Ionizing radiation but not anticancer drugs causes cell cycle arrest and failure to activate the mitochondrial death pathway in MCF-7 breast carcinoma cells.

There is considerable evidence that ionizing radiation (IR) and chemotherapeutic drugs mediate apoptosis through the intrinsic death pathway via the release of mitochondrial cytochrome c and activation of caspases -9 and -3. Here we show that MCF-7 cells that lack caspase-3 undergo a caspase-dependent apoptotic cell death in the absence of DNA fragmentation and alpha-fodrin cleavage following treatment with etoposide or doxorubicin, but not after exposure to IR. Re-expression of caspase-3 restored DNA fragmentation and alpha-fodrin cleavage following drug treatment, but it did not alter the radiation-resistant phenotype of these cells. In contrast to the anticancer drugs, IR failed to induce the intrinsic death pathway in MCF-7/casp-3 cells, an event readily observed in IR-induced apoptosis of HeLa cells.
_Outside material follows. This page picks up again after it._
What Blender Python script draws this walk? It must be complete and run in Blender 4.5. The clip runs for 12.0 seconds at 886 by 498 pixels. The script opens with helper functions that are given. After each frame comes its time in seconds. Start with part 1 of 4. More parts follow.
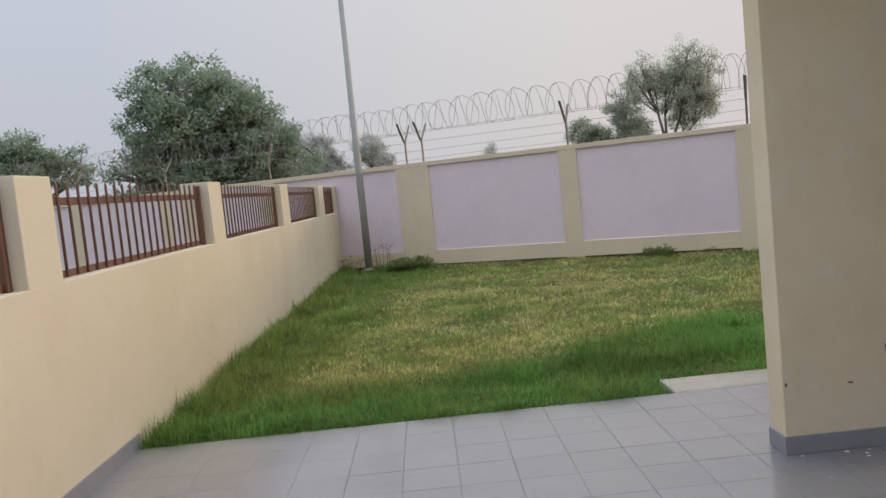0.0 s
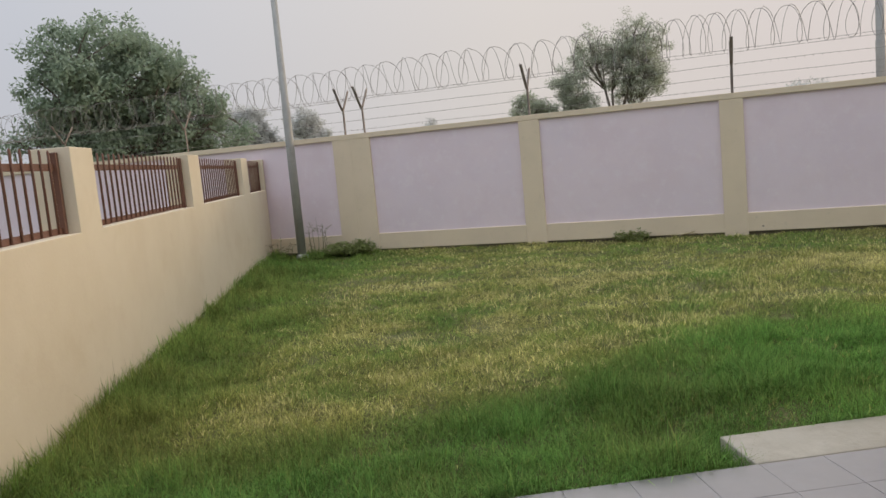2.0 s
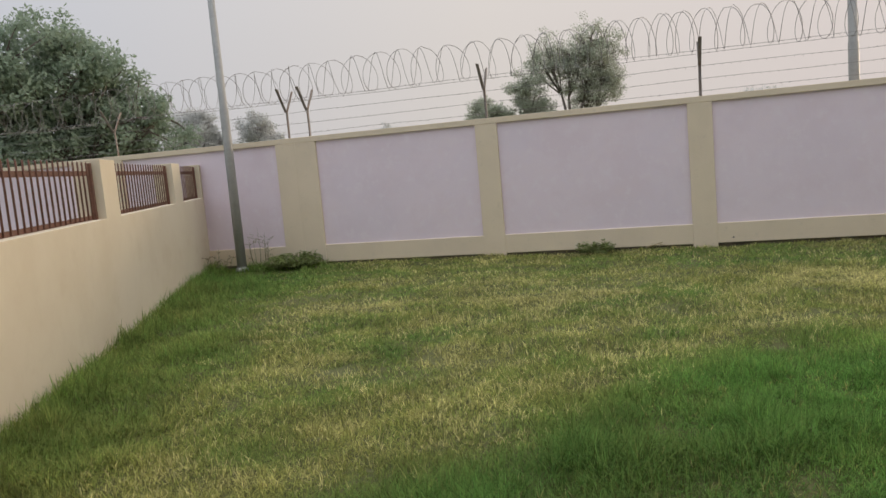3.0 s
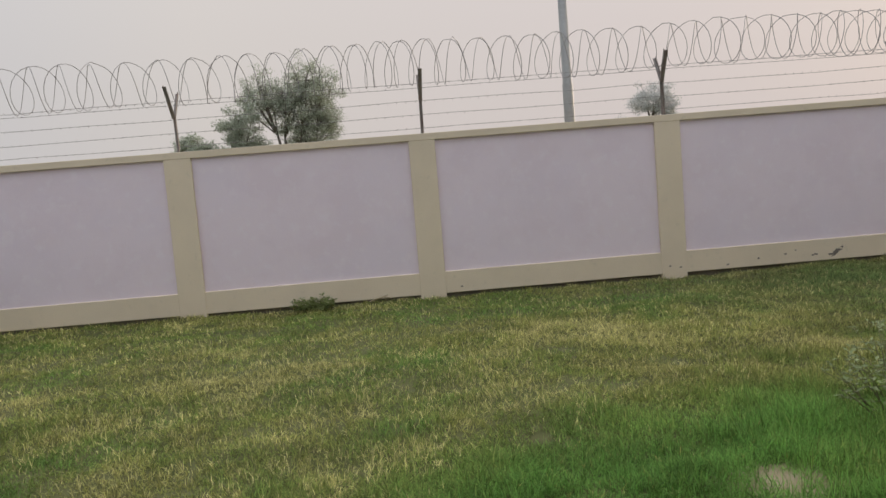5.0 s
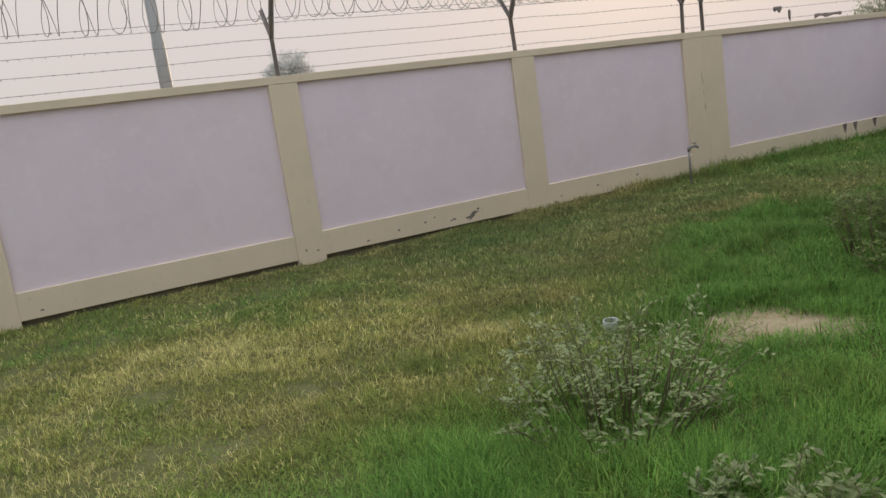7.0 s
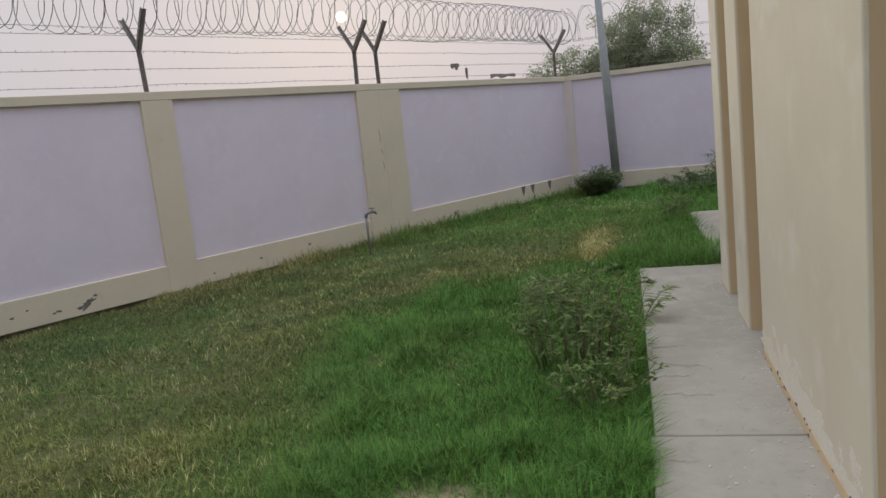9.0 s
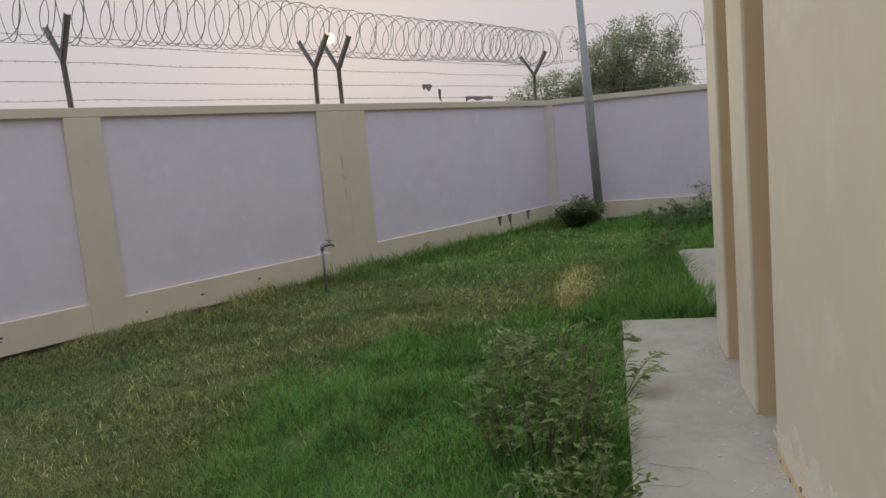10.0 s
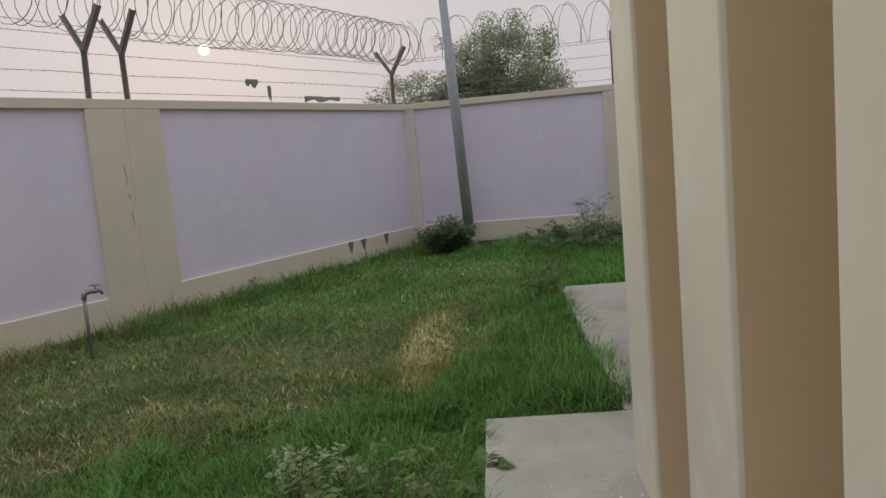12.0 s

Although IR-induced DNA double-strand breaks were repaired with similar efficiencies in all cell lines, cell cycle analyses revealed a persistent G2/M arrest in the two MCF-7 cell lines, but not in HeLa cells. Together, our data demonstrate that caspase-3 is required for DNA fragmentation and alpha-fodrin cleavage in drug-induced apoptosis and that the intrinsic death pathway is fully functional in MCF-7 cells. Furthermore, they show that the radiation-resistant phenotype of MCF-7 cells is not due to the lack of caspase-3, but is caused by the failure of IR to activate the intrinsic death pathway. We propose (1) different signaling pathways are induced by anticancer drugs and IR, and (2) IR-induced G2/M arrest prevents the generation of an apoptotic signal required for the activation of the intrinsic death pathway.